Bindings are versioned alongside the semantic model. In practice, resolving graph queries to references in the data plane, rather than returning bulk data directly, has helped keep the semantic layer lightweight and adaptable.

6.5 Versioning and Provenance Built In

From the outset, we treated versioning and provenance as structural properties of the system rather than optional features.

This includes:

• Full semantic version history
• Configuration and schema lineage
• Explicit change attribution (who, when, why)
• Support for safe, non-destructive schema evolution

Embedding these capabilities has been critical for auditability, explainability, and long-lived operation.

6.6 Standards-Aligned and Interoperable Semantics

Where possible, we aligned semantic models with established ontology frameworks and industry standards.

Doing so has made it easier to:

• Incorporate external or reference ontologies
• Maintain consistency with industry standards
• Exchange semantics with other systems
• Preserve the knowledge graph as an enterprise asset rather than a closed implementation

Teams designing similar systems may find that prioritizing interoperability early avoids costly refactoring later.

6.7 Consumption and Access Patterns

The value of a knowledge graph depends on how easily it can be consumed. We focused on simplifying access to semantic context rather than introducing new tools or query paradigms.

The platform supports direct, SQL-based access through the data lake, enabling analysts to work with semantically grounded data using existing workflows.

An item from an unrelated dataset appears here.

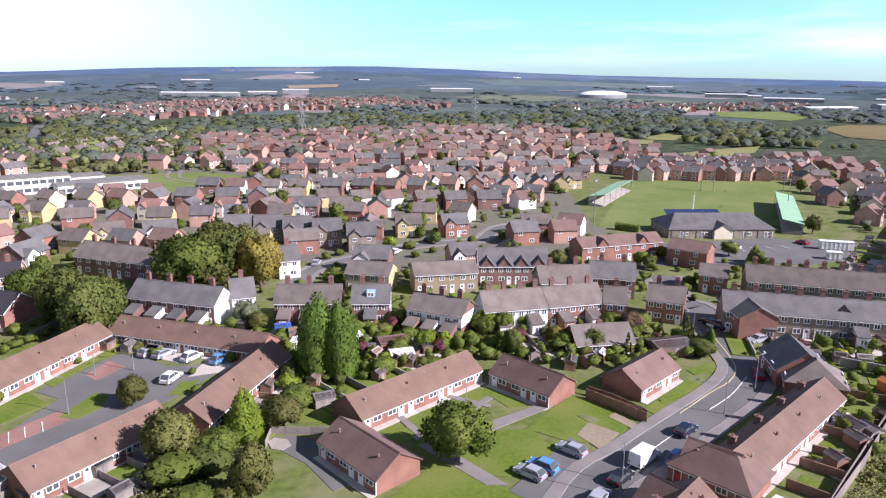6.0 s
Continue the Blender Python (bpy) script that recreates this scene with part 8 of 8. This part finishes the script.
wood("trees beside the line", scatter([(318.6, -4.1), (341.2, -22.6), (246.6, -20.5), (213.1, -14.4), (230.5, -8.3)], 60, 6.0, RNG), 9.0, 110, 0.14, [WOOD_NEAR, WOOD_DARK], 83, 1.1)
street("road", [(194.8, -93.6), (196.3, -116.7), (194.5, -141.5), (192.7, -158.4)], 5.5, "grey asphalt road behind the churchyard", path=1.5)
street("road", [(235.4, -37.8), (276.5, -42.5), (319.8, -47.3)], 4.5, "grey asphalt road beside gabled houses", path=1.4)
wood("trees between road and railway", scatter([(187.2, 12.5), (239.4, 20.9), (370.1, 34.1), (372.7, 25.8), (242.2, 10.1), (188.9, 5.2)], 55, 4.5, RNG), 6.5, 170, 0.11, WOOD_DARK, 96)
wood("garden trees among the terraces", scatter([(250, 46), (440, 78), (445, 185), (345, 188), (385, 112), (300, 62)], 90, 6.5, random.Random(99), [(a, b, c * 0.7) for a, b, c in TAKEN]), 5.0, 80, 0.14, [WOOD_NEAR, WOOD_DARK, WOOD_FAR], 99, 1.2)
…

Applications and services access the knowledge graph through a standardized API layer that abstracts persistence while providing a consistent interface to entities and relationships. For consumers who require direct semantic reasoning, graph-native queries support traversal, and schema-aware exploration.

Agentic AI is treated as a first-class consumer. By exposing an explicit, consistently structured schema layer, the knowledge graph enables agents to interpret domain models generically and to retrieve grounded operational data through standardized access patterns.

In our experience operating production knowledge graph systems, this approach has consistently enabled organic adoption across analytics, AI, and ML workflows, external data sharing, and emerging agentic AI applications.

6.8 Agentic Workflows and Decision Trace Capture

Agentic workflows in the platform can create new knowledge graph instances or update existing ones, with all changes recorded using the exact provenance and versioning mechanisms that govern the rest of the semantic layer. This ensures that agent-driven updates remain attributable, auditable, and consistent with canonical identity and schema evolution.

We are in the process of extending this capability to explicitly model decision trace semantics. Today, agent updates capture what changed and who or what made the change. We are working to fully encode the decision context that led to the outcome, including the evaluated policies, considered alternatives, exceptions, and precedents.

Conclusion

Knowledge graphs can play a valuable role in industrial digital transformation when designed with realistic expectations and aligned with operational constraints.

Most failures arise not from the concept of knowledge graphs, but from architectures that overreach, attempting to replace data platforms, analytical methods, or decision logic. By treating knowledge graphs as a semantic foundation that complements existing techniques such as RAG and enterprise data platforms, organizations can build systems that scale, evolve, and remain trustworthy.